WHAT THIS TASK INVOLVES
Return the entries below verbatim. Pictures stay out.

3D scene code data:

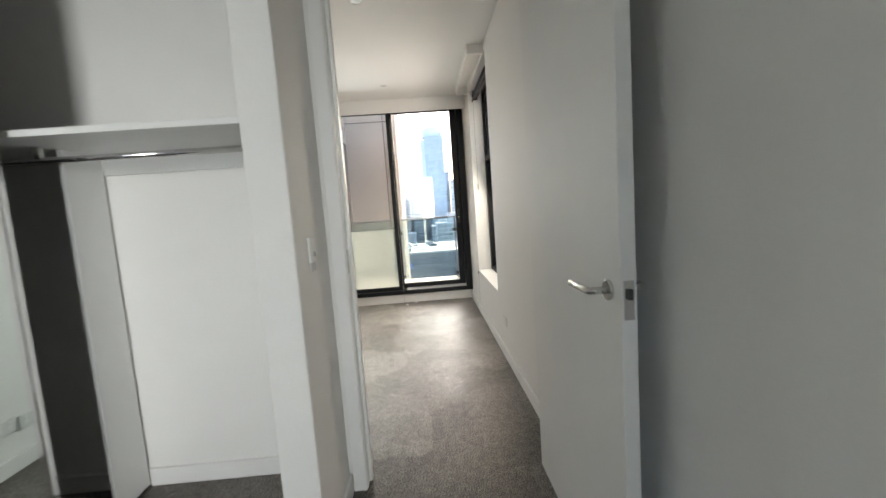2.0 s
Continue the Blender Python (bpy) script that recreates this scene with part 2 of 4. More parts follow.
# ---- building helpers ----
def box(bm, lo, hi, bevel=0.0, seg=1):
    lo, hi = Vector(lo), Vector(hi)
    c, s = (lo + hi) / 2, hi - lo
    r = bmesh.ops.create_cube(bm, size=1.0, matrix=Matrix.Translation(c) @ Matrix.Diagonal((*s, 1)))
    if bevel:
        es = list({e for v in r["verts"] for e in v.link_edges})
        bmesh.ops.bevel(bm, geom=es, offset=bevel, segments=seg, affect="EDGES", profile=0.5)
    return bm


def boxes(*items, bevel=0.0):
    bm = bmesh.new()
    for lo, hi in items:
        box(bm, lo, hi, bevel)
    return bm


def cyl(bm, a, b, r, seg=16, r2=None, bevel=0.0):
    a, b = Vector(a), Vector(b)
    d = b - a
    q = Vector((0, 0, 1)).rotation_difference(d.normalized()).to_matrix().to_4x4()
    res = bmesh.ops.create_cone(bm, cap_ends=True, segments=seg, radius1=r, radius2=r if r2 is None else r2, depth=d.length,
                                matrix=Matrix.Translation((a + b) / 2) @ q)
    for v in res["verts"]:
        for f in v.link_faces:
            if len(f.verts) == 4:
                f.smooth = True
    if bevel:
        es = [e for e in {e for v in res["verts"] for e in v.link_edges} if any(len(f.verts) > 4 for f in e.link_faces)]
        bmesh.ops.bevel(bm, geom=es, offset=bevel, segments=2, affect="EDGES", profile=0.5)
    return bm


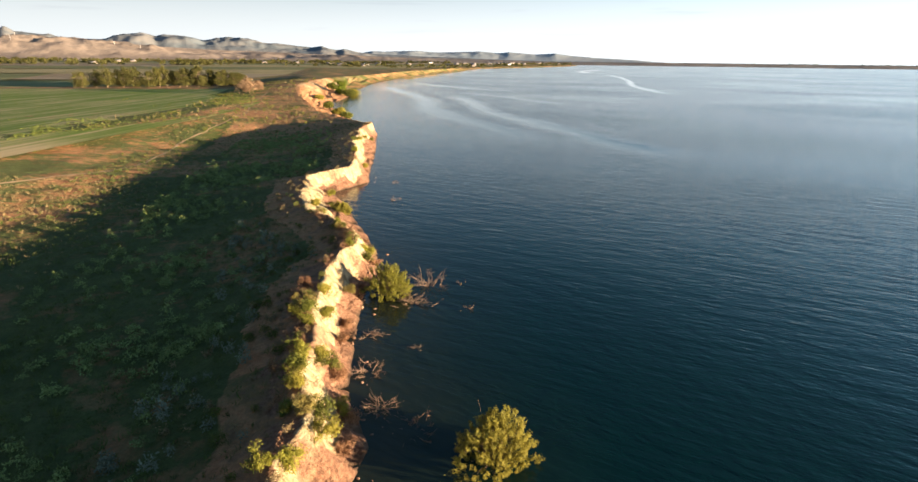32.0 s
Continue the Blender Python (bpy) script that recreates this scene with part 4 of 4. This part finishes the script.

RIGHT ANSWER
2.0 s
Continue the Blender Python (bpy) script that recreates this scene with part 2 of 4. More parts follow.
# ---- building helpers ----
def box(bm, lo, hi, bevel=0.0, seg=1):
    lo, hi = Vector(lo), Vector(hi)
    c, s = (lo + hi) / 2, hi - lo
    r = bmesh.ops.create_cube(bm, size=1.0, matrix=Matrix.Translation(c) @ Matrix.Diagonal((*s, 1)))
    if bevel:
        es = list({e for v in r["verts"] for e in v.link_edges})
        bmesh.ops.bevel(bm, geom=es, offset=bevel, segments=seg, affect="EDGES", profile=0.5)
    return bm


def boxes(*items, bevel=0.0):
    bm = bmesh.new()
    for lo, hi in items:
        box(bm, lo, hi, bevel)
    return bm


def cyl(bm, a, b, r, seg=16, r2=None, bevel=0.0):
    a, b = Vector(a), Vector(b)
    d = b - a
    q = Vector((0, 0, 1)).rotation_difference(d.normalized()).to_matrix().to_4x4()
    res = bmesh.ops.create_cone(bm, cap_ends=True, segments=seg, radius1=r, radius2=r if r2 is None else r2, depth=d.length,
                                matrix=Matrix.Translation((a + b) / 2) @ q)
    for v in res["verts"]:
        for f in v.link_faces:
            if len(f.verts) == 4:
                f.smooth = True
    if bevel:
        es = [e for e in {e for v in res["verts"] for e in v.link_edges} if any(len(f.verts) > 4 for f in e.link_faces)]
        bmesh.ops.bevel(bm, geom=es, offset=bevel, segments=2, affect="EDGES", profile=0.5)
    return bm


32.0 s
Continue the Blender Python (bpy) script that recreates this scene with part 4 of 4. This part finishes the script.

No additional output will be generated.